_Recorded information_:

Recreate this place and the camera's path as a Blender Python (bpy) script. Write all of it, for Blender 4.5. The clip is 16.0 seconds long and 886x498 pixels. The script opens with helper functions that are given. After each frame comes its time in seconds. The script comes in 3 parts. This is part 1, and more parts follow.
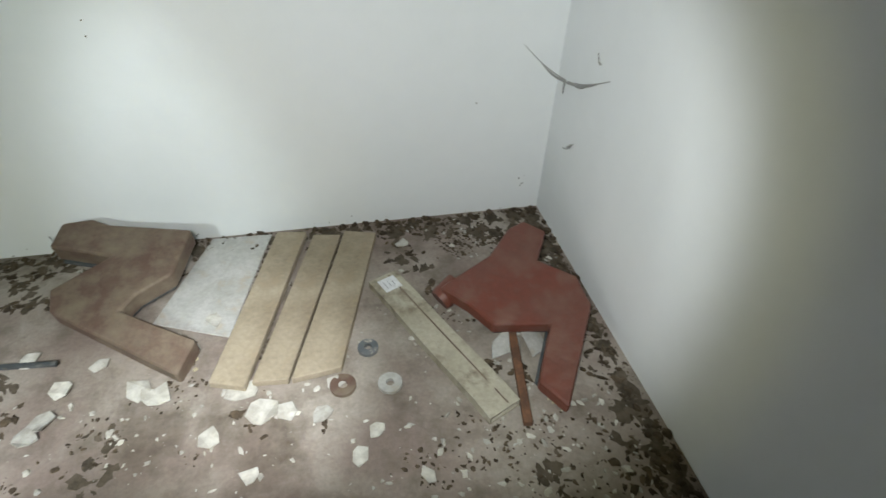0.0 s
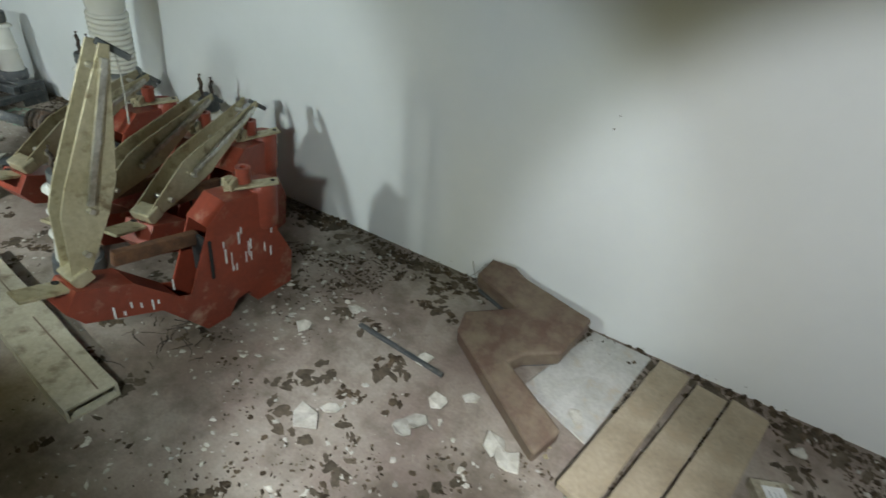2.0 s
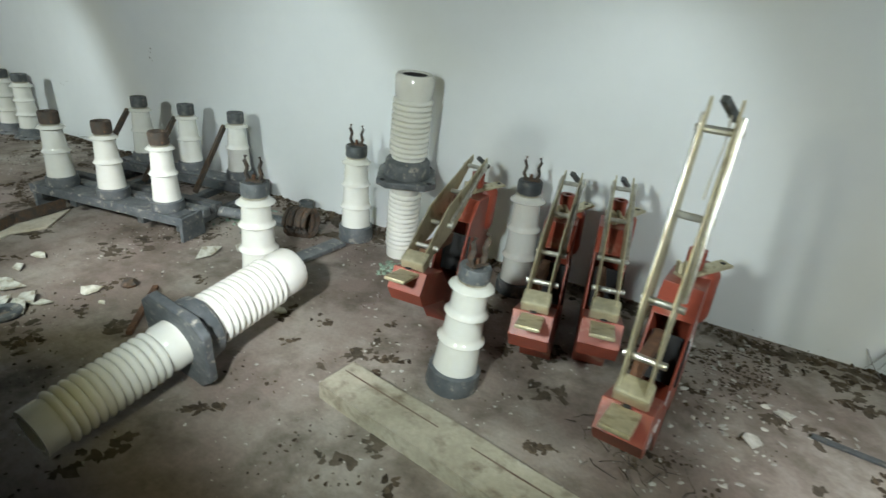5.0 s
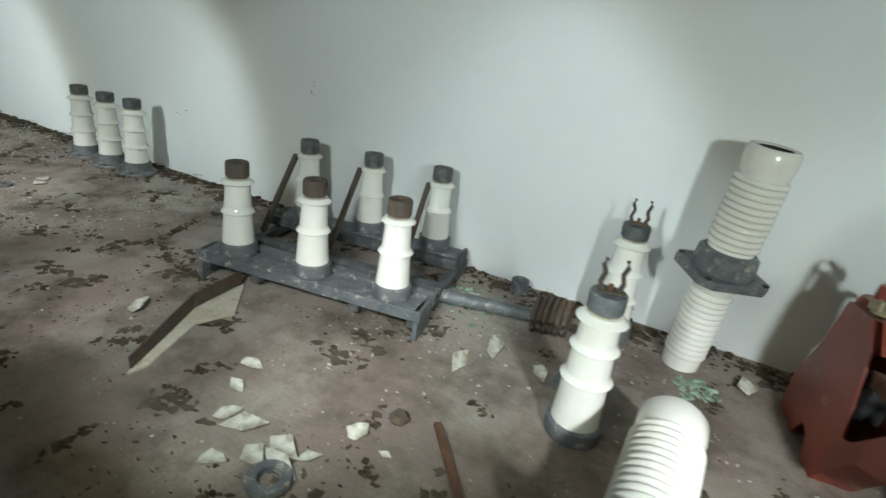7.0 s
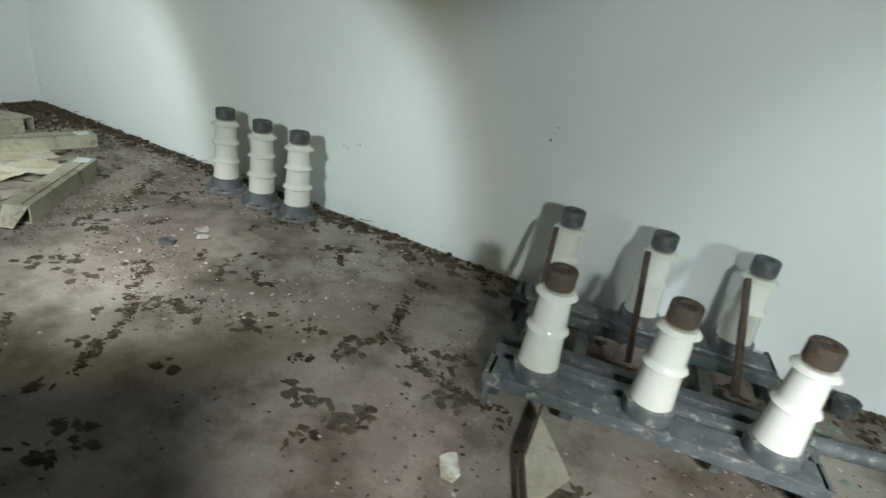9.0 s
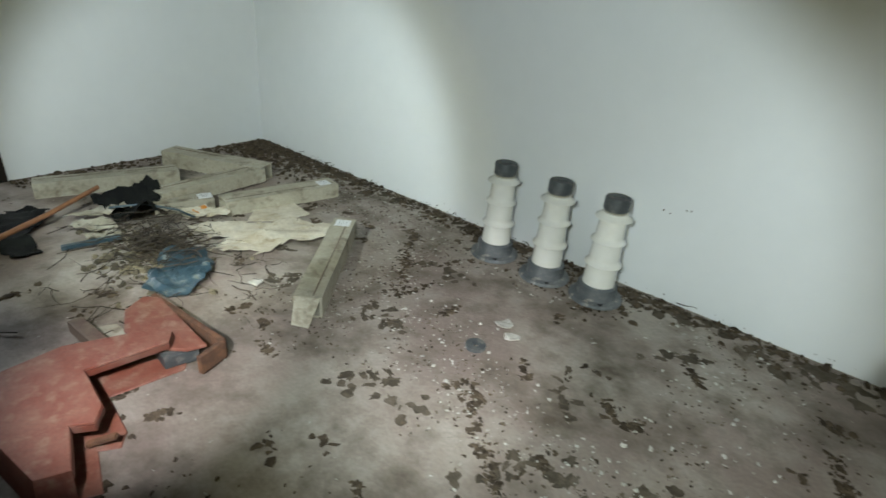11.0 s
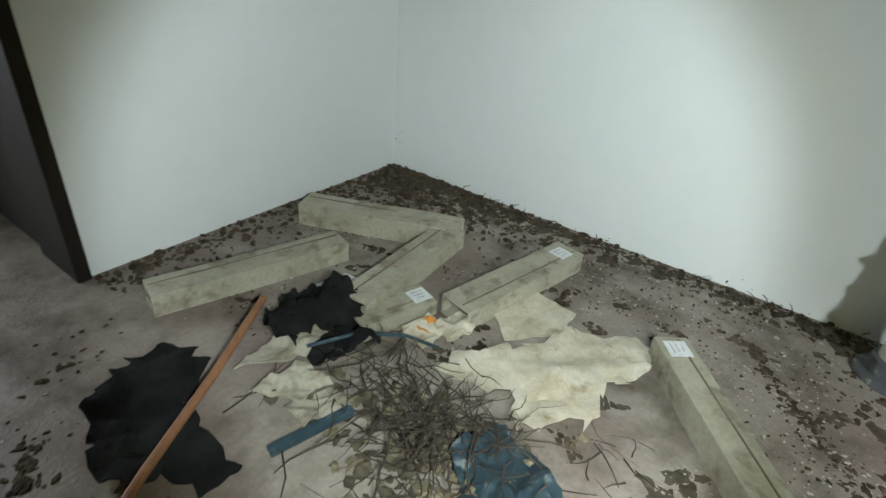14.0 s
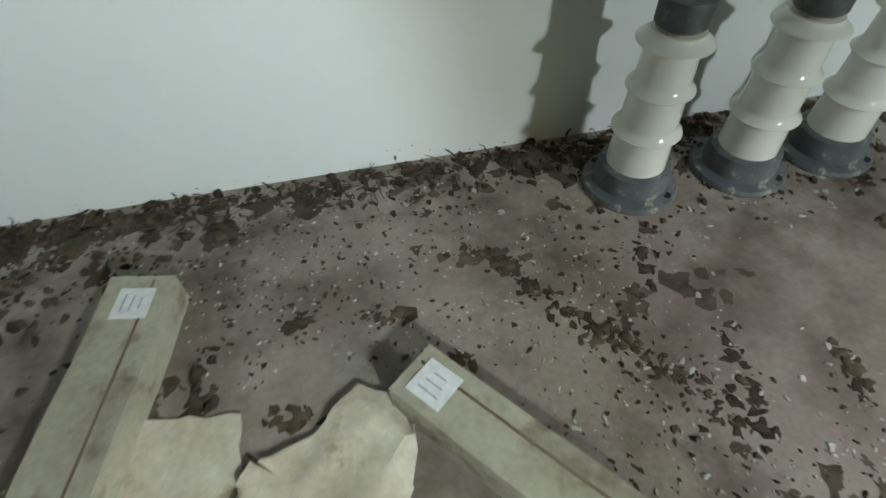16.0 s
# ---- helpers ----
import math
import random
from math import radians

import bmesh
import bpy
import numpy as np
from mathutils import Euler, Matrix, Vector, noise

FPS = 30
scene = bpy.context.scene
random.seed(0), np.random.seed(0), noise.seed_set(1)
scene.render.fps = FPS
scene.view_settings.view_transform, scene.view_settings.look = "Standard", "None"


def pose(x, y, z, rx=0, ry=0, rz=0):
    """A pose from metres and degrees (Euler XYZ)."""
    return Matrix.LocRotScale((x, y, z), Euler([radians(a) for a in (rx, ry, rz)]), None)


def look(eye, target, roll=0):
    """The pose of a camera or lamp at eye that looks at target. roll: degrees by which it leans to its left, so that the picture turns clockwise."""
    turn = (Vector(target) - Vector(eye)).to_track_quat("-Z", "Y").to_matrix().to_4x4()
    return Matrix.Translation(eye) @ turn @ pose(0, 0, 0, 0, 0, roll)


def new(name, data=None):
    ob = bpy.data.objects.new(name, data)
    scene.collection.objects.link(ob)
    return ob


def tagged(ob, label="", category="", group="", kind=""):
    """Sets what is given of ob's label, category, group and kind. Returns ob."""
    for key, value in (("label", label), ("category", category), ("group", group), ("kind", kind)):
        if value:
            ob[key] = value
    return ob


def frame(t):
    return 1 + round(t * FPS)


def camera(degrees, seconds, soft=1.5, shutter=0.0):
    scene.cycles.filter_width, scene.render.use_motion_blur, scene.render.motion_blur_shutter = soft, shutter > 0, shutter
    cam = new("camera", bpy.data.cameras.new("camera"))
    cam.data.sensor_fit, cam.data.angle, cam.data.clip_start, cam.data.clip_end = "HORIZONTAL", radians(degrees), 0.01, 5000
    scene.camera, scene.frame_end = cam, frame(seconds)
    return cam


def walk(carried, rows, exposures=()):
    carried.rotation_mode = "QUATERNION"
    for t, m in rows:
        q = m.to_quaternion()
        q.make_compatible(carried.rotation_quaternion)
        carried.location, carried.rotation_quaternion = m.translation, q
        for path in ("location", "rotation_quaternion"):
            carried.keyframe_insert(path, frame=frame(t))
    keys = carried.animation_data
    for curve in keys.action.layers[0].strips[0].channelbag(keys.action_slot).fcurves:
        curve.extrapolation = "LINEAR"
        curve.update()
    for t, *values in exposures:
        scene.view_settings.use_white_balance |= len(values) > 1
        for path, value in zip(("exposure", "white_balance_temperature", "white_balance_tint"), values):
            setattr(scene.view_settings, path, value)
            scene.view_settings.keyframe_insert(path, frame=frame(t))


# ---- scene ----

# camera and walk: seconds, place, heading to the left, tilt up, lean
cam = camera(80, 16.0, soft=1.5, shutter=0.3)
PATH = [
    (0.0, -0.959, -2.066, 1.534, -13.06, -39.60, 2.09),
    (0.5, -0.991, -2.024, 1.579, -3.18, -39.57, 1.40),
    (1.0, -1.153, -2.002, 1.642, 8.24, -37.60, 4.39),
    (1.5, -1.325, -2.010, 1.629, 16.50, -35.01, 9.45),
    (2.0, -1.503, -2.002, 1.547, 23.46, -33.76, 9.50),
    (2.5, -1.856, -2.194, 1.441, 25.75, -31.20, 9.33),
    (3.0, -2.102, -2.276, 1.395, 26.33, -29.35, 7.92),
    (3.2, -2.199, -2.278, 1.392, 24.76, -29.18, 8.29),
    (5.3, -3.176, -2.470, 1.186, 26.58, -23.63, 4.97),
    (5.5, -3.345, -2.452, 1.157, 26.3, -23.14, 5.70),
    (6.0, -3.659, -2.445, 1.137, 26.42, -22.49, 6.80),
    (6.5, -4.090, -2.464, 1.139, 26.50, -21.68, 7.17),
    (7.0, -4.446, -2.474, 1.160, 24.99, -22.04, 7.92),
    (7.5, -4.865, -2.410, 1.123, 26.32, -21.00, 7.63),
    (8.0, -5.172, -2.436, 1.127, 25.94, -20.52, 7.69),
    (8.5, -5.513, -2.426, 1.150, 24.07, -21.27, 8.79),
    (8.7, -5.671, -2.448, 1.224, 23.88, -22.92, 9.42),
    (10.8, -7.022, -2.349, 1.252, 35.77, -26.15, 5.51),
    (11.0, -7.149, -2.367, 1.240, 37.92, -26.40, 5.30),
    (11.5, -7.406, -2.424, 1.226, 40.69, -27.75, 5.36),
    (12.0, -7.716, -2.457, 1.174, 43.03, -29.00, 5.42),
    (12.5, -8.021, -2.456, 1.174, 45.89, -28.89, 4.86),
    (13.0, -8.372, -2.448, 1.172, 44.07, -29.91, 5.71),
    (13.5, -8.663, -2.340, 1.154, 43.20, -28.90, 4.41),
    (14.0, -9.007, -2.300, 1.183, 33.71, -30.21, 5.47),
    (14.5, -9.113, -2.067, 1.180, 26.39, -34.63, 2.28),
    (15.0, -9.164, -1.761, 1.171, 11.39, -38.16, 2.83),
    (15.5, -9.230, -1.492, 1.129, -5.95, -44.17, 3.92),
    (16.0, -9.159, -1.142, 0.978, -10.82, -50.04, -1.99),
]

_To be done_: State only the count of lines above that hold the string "noise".

_Result_: 2